» Direction
Return every line below as is, leaving out the pictures.

[START]

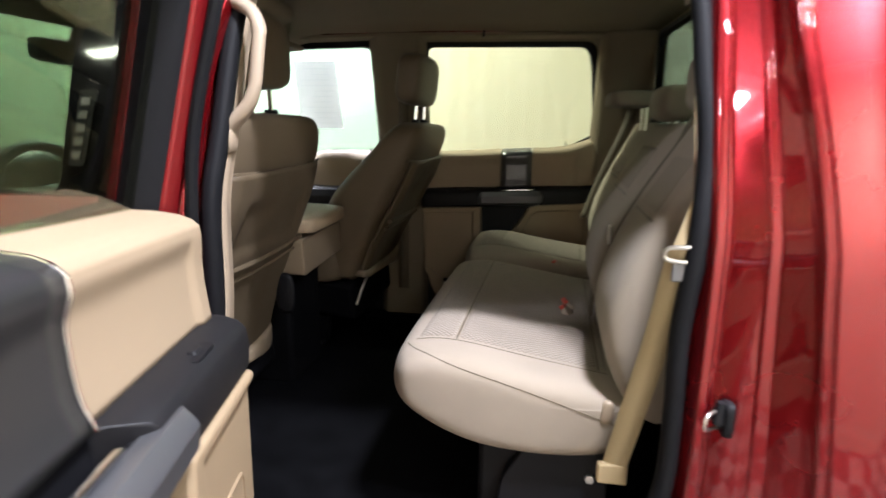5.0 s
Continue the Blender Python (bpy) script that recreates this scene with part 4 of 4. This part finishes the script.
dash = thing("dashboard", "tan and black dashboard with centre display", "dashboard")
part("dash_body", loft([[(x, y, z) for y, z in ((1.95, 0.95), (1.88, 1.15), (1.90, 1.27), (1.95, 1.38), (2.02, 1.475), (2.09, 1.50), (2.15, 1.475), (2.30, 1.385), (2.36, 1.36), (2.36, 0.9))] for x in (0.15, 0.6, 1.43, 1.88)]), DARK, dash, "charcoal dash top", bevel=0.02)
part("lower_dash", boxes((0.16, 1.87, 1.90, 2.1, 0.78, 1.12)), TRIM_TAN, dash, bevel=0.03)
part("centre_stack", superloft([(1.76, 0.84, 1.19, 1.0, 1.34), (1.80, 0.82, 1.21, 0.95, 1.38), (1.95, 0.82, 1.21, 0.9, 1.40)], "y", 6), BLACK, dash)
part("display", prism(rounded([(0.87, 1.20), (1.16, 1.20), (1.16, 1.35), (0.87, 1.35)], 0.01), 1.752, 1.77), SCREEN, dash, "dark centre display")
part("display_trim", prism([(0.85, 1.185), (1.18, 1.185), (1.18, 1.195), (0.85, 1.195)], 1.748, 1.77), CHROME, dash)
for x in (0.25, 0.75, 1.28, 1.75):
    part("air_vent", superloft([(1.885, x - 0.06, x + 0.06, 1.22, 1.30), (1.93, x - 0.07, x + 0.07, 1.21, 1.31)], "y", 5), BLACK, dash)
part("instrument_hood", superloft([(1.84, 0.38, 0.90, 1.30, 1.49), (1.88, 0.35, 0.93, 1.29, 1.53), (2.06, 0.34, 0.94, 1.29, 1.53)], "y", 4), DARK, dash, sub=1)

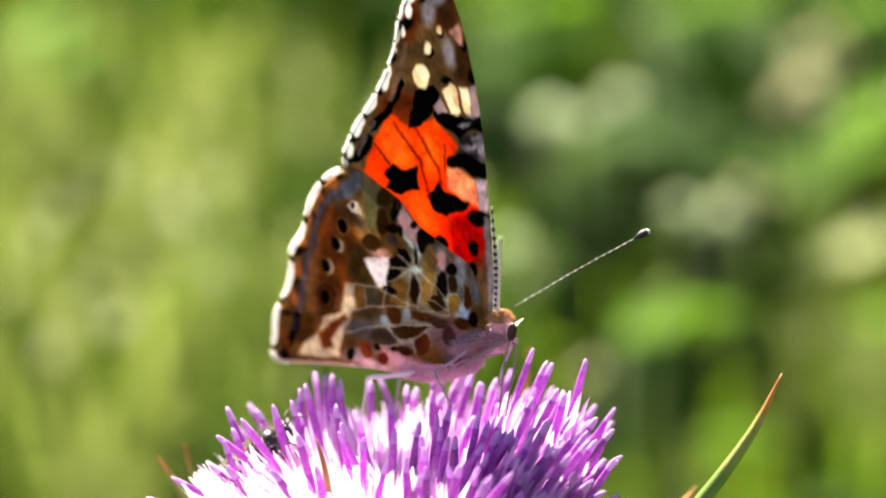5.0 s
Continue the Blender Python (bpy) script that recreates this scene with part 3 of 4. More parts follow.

[END]

» Correct answer
5.0 s
Continue the Blender Python (bpy) script that recreates this scene with part 4 of 4. This part finishes the script.
dash = thing("dashboard", "tan and black dashboard with centre display", "dashboard")
part("dash_body", loft([[(x, y, z) for y, z in ((1.95, 0.95), (1.88, 1.15), (1.90, 1.27), (1.95, 1.38), (2.02, 1.475), (2.09, 1.50), (2.15, 1.475), (2.30, 1.385), (2.36, 1.36), (2.36, 0.9))] for x in (0.15, 0.6, 1.43, 1.88)]), DARK, dash, "charcoal dash top", bevel=0.02)
part("lower_dash", boxes((0.16, 1.87, 1.90, 2.1, 0.78, 1.12)), TRIM_TAN, dash, bevel=0.03)
part("centre_stack", superloft([(1.76, 0.84, 1.19, 1.0, 1.34), (1.80, 0.82, 1.21, 0.95, 1.38), (1.95, 0.82, 1.21, 0.9, 1.40)], "y", 6), BLACK, dash)
part("display", prism(rounded([(0.87, 1.20), (1.16, 1.20), (1.16, 1.35), (0.87, 1.35)], 0.01), 1.752, 1.77), SCREEN, dash, "dark centre display")
part("display_trim", prism([(0.85, 1.185), (1.18, 1.185), (1.18, 1.195), (0.85, 1.195)], 1.748, 1.77), CHROME, dash)
for x in (0.25, 0.75, 1.28, 1.75):
    part("air_vent", superloft([(1.885, x - 0.06, x + 0.06, 1.22, 1.30), (1.93, x - 0.07, x + 0.07, 1.21, 1.31)], "y", 5), BLACK, dash)
part("instrument_hood", superloft([(1.84, 0.38, 0.90, 1.30, 1.49), (1.88, 0.35, 0.93, 1.29, 1.53), (2.06, 0.34, 0.94, 1.29, 1.53)], "y", 4), DARK, dash, sub=1)

5.0 s
Continue the Blender Python (bpy) script that recreates this scene with part 3 of 4. More parts follow.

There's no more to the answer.